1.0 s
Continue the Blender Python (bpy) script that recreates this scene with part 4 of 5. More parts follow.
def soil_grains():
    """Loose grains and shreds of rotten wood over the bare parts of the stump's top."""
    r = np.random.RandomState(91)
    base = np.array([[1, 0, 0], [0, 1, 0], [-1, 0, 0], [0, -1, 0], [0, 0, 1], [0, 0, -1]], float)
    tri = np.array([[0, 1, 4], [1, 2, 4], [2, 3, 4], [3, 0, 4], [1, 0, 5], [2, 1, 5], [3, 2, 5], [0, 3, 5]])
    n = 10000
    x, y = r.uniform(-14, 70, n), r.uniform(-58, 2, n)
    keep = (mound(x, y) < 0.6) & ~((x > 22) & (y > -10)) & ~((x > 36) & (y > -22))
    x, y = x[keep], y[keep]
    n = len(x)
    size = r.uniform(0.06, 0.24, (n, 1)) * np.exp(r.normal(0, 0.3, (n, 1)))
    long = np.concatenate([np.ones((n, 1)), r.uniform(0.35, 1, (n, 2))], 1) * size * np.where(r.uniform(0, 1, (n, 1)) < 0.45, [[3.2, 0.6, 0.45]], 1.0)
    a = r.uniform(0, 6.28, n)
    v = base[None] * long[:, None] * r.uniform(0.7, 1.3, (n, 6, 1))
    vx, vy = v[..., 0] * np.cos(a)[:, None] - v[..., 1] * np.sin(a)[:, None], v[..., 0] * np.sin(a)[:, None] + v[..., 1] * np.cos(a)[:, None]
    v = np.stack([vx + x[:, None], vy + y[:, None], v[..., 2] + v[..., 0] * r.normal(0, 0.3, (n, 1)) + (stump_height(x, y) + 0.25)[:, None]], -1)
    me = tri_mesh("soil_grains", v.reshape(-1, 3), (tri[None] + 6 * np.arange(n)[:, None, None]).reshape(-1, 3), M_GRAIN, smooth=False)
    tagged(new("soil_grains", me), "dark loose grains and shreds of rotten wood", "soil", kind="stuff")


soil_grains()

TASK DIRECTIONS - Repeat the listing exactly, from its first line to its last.

REPLY TO THE TASK -
1.0 s
Continue the Blender Python (bpy) script that recreates this scene with part 4 of 5. More parts follow.
def soil_grains():
    """Loose grains and shreds of rotten wood over the bare parts of the stump's top."""
    r = np.random.RandomState(91)
    base = np.array([[1, 0, 0], [0, 1, 0], [-1, 0, 0], [0, -1, 0], [0, 0, 1], [0, 0, -1]], float)
    tri = np.array([[0, 1, 4], [1, 2, 4], [2, 3, 4], [3, 0, 4], [1, 0, 5], [2, 1, 5], [3, 2, 5], [0, 3, 5]])
    n = 10000
    x, y = r.uniform(-14, 70, n), r.uniform(-58, 2, n)
    keep = (mound(x, y) < 0.6) & ~((x > 22) & (y > -10)) & ~((x > 36) & (y > -22))
    x, y = x[keep], y[keep]
    n = len(x)
    size = r.uniform(0.06, 0.24, (n, 1)) * np.exp(r.normal(0, 0.3, (n, 1)))
    long = np.concatenate([np.ones((n, 1)), r.uniform(0.35, 1, (n, 2))], 1) * size * np.where(r.uniform(0, 1, (n, 1)) < 0.45, [[3.2, 0.6, 0.45]], 1.0)
    a = r.uniform(0, 6.28, n)
    v = base[None] * long[:, None] * r.uniform(0.7, 1.3, (n, 6, 1))
    vx, vy = v[..., 0] * np.cos(a)[:, None] - v[..., 1] * np.sin(a)[:, None], v[..., 0] * np.sin(a)[:, None] + v[..., 1] * np.cos(a)[:, None]
    v = np.stack([vx + x[:, None], vy + y[:, None], v[..., 2] + v[..., 0] * r.normal(0, 0.3, (n, 1)) + (stump_height(x, y) + 0.25)[:, None]], -1)
    me = tri_mesh("soil_grains", v.reshape(-1, 3), (tri[None] + 6 * np.arange(n)[:, None, None]).reshape(-1, 3), M_GRAIN, smooth=False)
    tagged(new("soil_grains", me), "dark loose grains and shreds of rotten wood", "soil", kind="stuff")


soil_grains()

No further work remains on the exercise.